ŞİDDETE ‘KISKANÇLIK’ GEREKÇESİ
Savcı, iddianamenin devamında şu değerlendirmede bulundu: "Şüpheli Resul Erkmen'in aynı evi paylaştığı nişanlısı olan müştekiyi kıskançlık nedeniyle başlayan tartışma sırasında, boğazını sıkıp, yüzüne ve vücuduna yumruk atarak darp etmeye başladığı, müştekiyi ayaklarından bağlayarak darp etmeye devam ettiği, şiddetli şekilde darp edilen mağdurun birkaç sefer bayıldığı, eylemlerin devamı sırasında şüphelinin müştekinin yüzünü sıcak bir sıvı ile yaktığı ve yine yanan sigarayı mağdurun vücudunda söndürdüğü, müştekiye uyuşturucu madde içirdiği şeklindeki eylemlerinin tamamının kül halinde Türk Ceza Kanununun 96/2.a maddesi kapsamında düzenlenen Kendisini Savunamayacak Durumda Bulunan Kişiye Karşı Eziyet suçunun yasal unsurlarını oluşturduğu, müşteki şahsın olay sonrasında yapılan idrar testinde, beyanı ile uyumlu şekilde idrarında uyuşturucu madde içeren metabolitlere rastlanılması nedeniyle müştekinin olay sırasında kendisini savunamayacak halde olduğunun sabit olduğu, (Yargıtay 8.Ceza Dairesinin 2014/33108 esas ve 20215/1198 karar sayılı ilamı, Yargıtay 8.Ceza Dairesinin 2010/15771esas ve 2012/19007 karar ilamları gereği) eylemlerin sistematik bir şekilde ve belirli bir süreye yayılacak tarzda işlenildiğinin müştekinin açık, ayrıntılı ve istikrarlı beyanları ile şüphelinin savunmasından anlaşıldığı, yine müştekinin açık ayrıntılı ve istikrarlı beyanları, olayın oluş şekli, müştekinin yaralanma kapsamını da ortaya koyan geçici ve kati uzmanlık raporları, soruşturma dosyası kapsamında, mağdurun yüzünden ağır şekilde yaralandığını ortaya koyan fotoğrafın da mevcudiyeti karşısında, şüphelinin savunmasının tamamen suçtan ve cezadan kurtulmaya yönelik beyanlar olarak değerlendirildiği, bu vehametteki bir yaralanmayı gören bir insanın acilen yaralı şahsa müdahale edilmesi amacıyla sağlık kuruluşlarına bu durumu bildirmesi gerektiğinin beklenildiği, ancak şüpheli şahsın bunu yapmayarak müştekiyi ikamette beklettiği hususu da göz önünde bulundurulduğunda, şüphelinin suçtan ve cezadan kurtulmaya yönelik beyanlarına itibar edilmeyerek..."
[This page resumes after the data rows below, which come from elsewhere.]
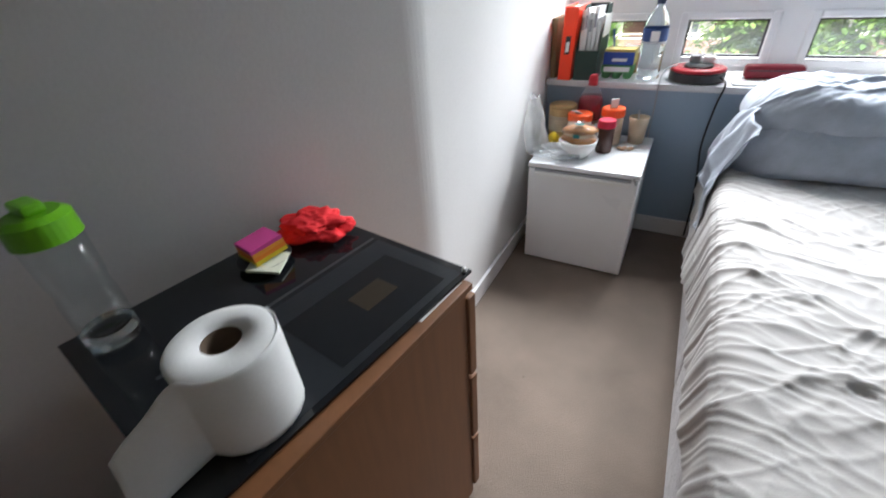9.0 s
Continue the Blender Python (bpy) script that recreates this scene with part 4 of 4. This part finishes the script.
tl = part("tail", surface(14, 24, tail), PAPER, TR, smooth=True)
tl.modifiers.new("thick", "SOLIDIFY").thickness = 0.0012
dish = thing("small_dish", "small dark dish holding paper slips", "dish", pose(-0.335, 1.163, CT))
part("dish", lathe([(0, 0), (0.038, 0), (0.058, 0.014), (0.056, 0.016), (0.036, 0.004), (0, 0.004)], 32, False), BLACK_P, dish, smooth=True)
slip = thing("paper_slip", "pale folded paper slip on the dish", "paper", pose(-0.307, 1.15, CT + 0.013, 5, 6, 25))
part("slip", box(-0.034, 0.036, -0.034, 0.032, 0, 0.006, 0.001), material("pale_green_paper", (0.66, 0.68, 0.55), 0.85, 0.1), slip)
note = thing("sticky_note_block", "block of pink, orange and yellow sticky notes", "notepad", pose(-0.337, 1.168, CT + 0.02, 5, -4, -12))
note.scale = (0.82, 0.82, 0.85)
for k, (nm, col) in enumerate((("yellow_layer", (0.75, 0.55, 0.03)), ("orange_layer", (0.8, 0.22, 0.02)), ("light_orange_layer", (0.8, 0.3, 0.04)), ("pink_layer", (0.62, 0.06, 0.28)))):
    part(nm, box(-0.046 + 0.001 * k, 0.046, -0.046, 0.046 - 0.001 * k, 0.011 * k, 0.011 * k + 0.0108, 0.0008), material(nm, col, 0.8, 0.04, 6, 200, 0.05), note)
rag = thing("red_cloth", "crumpled bright red cloth", "cloth", pose(-0.312, 1.30, CT, 0, 0, 20))
part("cloth", lump(0.074, 0.058, 0.028, 0.46, 2.0, 4.0, 5), material("bright_red_cotton", (0.85, 0.02, 0.03), 0.8, 0.1, 20, 300, 0.3), rag, smooth=True)
sh = thing("drinks_bottle", "clear drinks bottle with a lime green lid", "bottle", pose(-0.402, 0.885, CT))
sh.scale = (1.15, 1.15, 1.05)
part("shell", lathe([(0, 0.0), (0.032, 0), (0.036, 0.006), (0.036, 0.09), (0.033, 0.11), (0.036, 0.13), (0.037, 0.2), (0.034, 0.2)], 32, False), CLEAR, sh, smooth=True)
part("base", lathe([(0, 0.004), (0.034, 0.003), (0.0352, 0.012), (0.0345, 0.03), (0.020, 0.022), (0, 0.018)], 32, False), material("thick_clear_base", (0.92, 0.95, 0.95), 0.04, 0.02, bump=0.0, transmission=1.0), sh, "thick clear base", smooth=True)
LIME = material("lime_plastic", (0.16, 0.50, 0.015), 0.4, 0.08)
lidp = part("lid", lathe([(0, 0.238), (0.03, 0.238), (0.039, 0.23), (0.04, 0.198), (0, 0.198)], 32, False), LIME, sh)
part("spout", box(-0.028, 0.02, -0.013, 0.013, 0.238, 0.254, 0.006), LIME, lidp)

# ---- floor by the chest ----
rb = thing("red_bag", "soft red fabric bag on the floor beside the chest", "bag", pose(-0.42, 0.60, 0))
part("bag", lump(0.19, 0.13, 0.23, 0.3, 1.8, 6.0, 4), material("red_nylon", (0.5, 0.015, 0.02), 0.7, 0.15, 12, 200, 0.3), rb, smooth=True)
part("strap", tube(spline([(-0.1, 0, 0.36), (-0.05, -0.02, 0.45), (0.06, -0.02, 0.45), (0.1, 0, 0.36)]), 0.012, 8), BLACK_P, rb)
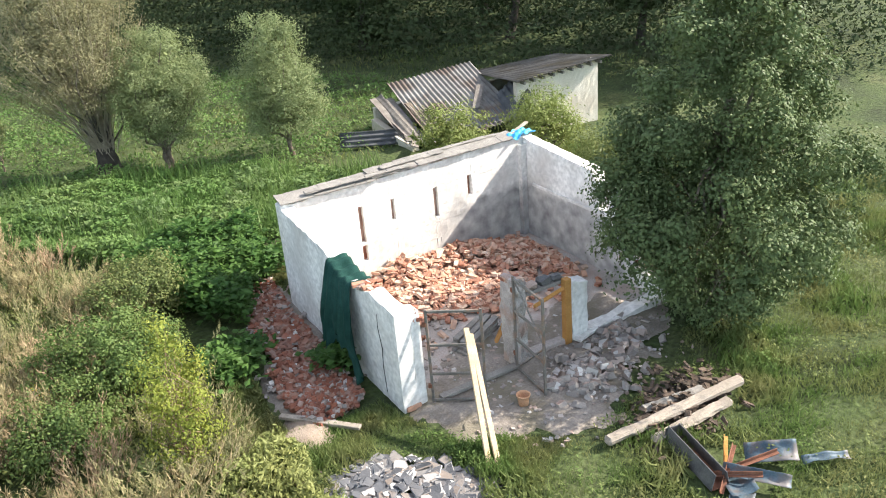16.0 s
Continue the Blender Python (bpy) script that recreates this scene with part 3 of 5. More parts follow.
def patch(name, poly, mats, label, lift=0.015, step=0.13, rough=0.03, category="ground", seed=3):
    """A ragged sheet of another soil lying on the ground."""
    rng = np.random.default_rng(seed)
    xs, ys = [p[0] for p in poly], [p[1] for p in poly]
    gx = np.arange(min(xs) - 0.5, max(xs) + 0.5, step)
    gy = np.arange(min(ys) - 0.5, max(ys) + 0.5, step)
    X, Y = np.meshgrid(gx, gy, indexing="ij")
    wob = 0.18 * np.sin(X * 5.1 + Y * 2.3) + 0.15 * np.sin(Y * 6.7 - X * 3.1)
    soft = inside(X + wob, Y + wob, poly).astype(float)
    for _ in range(4):
        soft = (soft + np.roll(soft, 1, 0) + np.roll(soft, -1, 0) + np.roll(soft, 1, 1) + np.roll(soft, -1, 1)) / 5
    Z = ground_z(X, Y) + (soft - 0.45) * 0.09 + lift * soft + (rng.random(X.shape) - 0.5) * rough
    a, b = len(gx), len(gy)
    i, j = np.meshgrid(np.arange(a - 1), np.arange(b - 1), indexing="ij")
    q = np.stack([i * b + j, (i + 1) * b + j, (i + 1) * b + j + 1, i * b + j + 1], -1)[soft[:-1, :-1] > 0.05]
    Xw, Yw = X + rng.normal(size=X.shape) * step * 0.2, Y + rng.normal(size=X.shape) * step * 0.2
    s = Soup().add(np.stack([Xw, Yw, Z], -1).reshape(-1, 3), q)
    return tagged(new(name, s.mesh(name, mats, True)), label, category, kind="structure")


YARD = [(9.95, 9.0), (9.62, 7.8), (9.5, 7.3), (10.15, 6.7), (10.7, 5.8), (11.5, 5.8), (12.0, 5.7), (12.9, 6.1), (14.0, 6.0), (15.8, 6.4), (15.5, 8.0), (12.0, 9.5)]
PATHB = [(12.4, 15.4), (11.3, 15.0), (10.1, 13.5), (9.7, 12.4), (9.0, 11.9), (8.6, 11.0), (8.25, 10.3), (8.6, 9.9), (9.2, 9.9), (9.8, 10.0), (11.8, 13.6)]
patch("ground_sand_heap", [(7.5, 9.3), (8.2, 9.25), (8.7, 9.9), (8.5, 10.5), (8.0, 10.4), (7.6, 9.9)], SAND, "small heap of pale sandy rubble", lift=0.10, rough=0.05, seed=6)
patch("ground_yard", YARD, DIRT, "bare dusty soil with debris before the gate")
patch("ground_rubble_strip", PATHB, DIRT, "bare soil under broken bricks along the wall", seed=5)

for k, field in enumerate(([(13.4, 198), (16, 194), (20, 190), (26, 198), (26, 236), (23, 272), (19, 280), (16, 262), (14, 232)], [(-3, 204), (3, 200), (8, 200), (10, 204), (8, 219), (3, 221), (-3, 218)], [(38.5, 215), (42.5, 215), (42.5, 350), (39.5, 350)])):
    patch("ground_field", [(r_ * math.sin(radians(a_)), r_ * math.cos(radians(a_))) for a_, r_ in field], MEADOW, "sunlit mown meadow on the slope", lift=0.35, step=3.0, rough=0.05, seed=30 + k)


# ---------------------------------------------------------------- the ruin
RUIN = dict(x=9.68, y=8.86, rz=-22.2)
RW, RD, RT = 6.75, 5.3, 0.3
RM = pose(RUIN["x"], RUIN["y"], 0, 0, 0, RUIN["rz"])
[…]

Erkmen'in "Suçun işlenmesi sırasında kasten yaralama suçunun neticesi sebebiyle ağırlaşmış halinin işlenmesi", "Kasten yaralama" ve "Cebir tehdit veya hile kullanarak kişiyi hürriyetinden yoksun kılma" suçlarından cezalandırılmasını isteyen savcılık, iddianamenin İskenderun 4’üncü Ağır Ceza Mahkemesi’nde devam eden davayla birleştirilmesini talep etti.
KADININ BEYANINA İTİBAR EDİLMEDİ
Gelişmelere dair değerlendirmede bulunan avukatı Mehtap Sert, "Savcılık ‘kasten yaralama’ suçuna dair itirazlarımızı kabul edip, dava açtı. Ancak olayın sıcağı sıcağına cinsel şiddetle ilgili müvekkilin beyanına itibar etmemesi hukuki değildir. Etkin bir soruşturma yürütülmediği için bu hususta Anayasa Mahkemesi'ne (AYM) başvuru yaptık. Kadınlar cinsel şiddete uğrarken, cezasızlık politikasının erkekleri aklamasına izin vermeyeceğiz" dedi.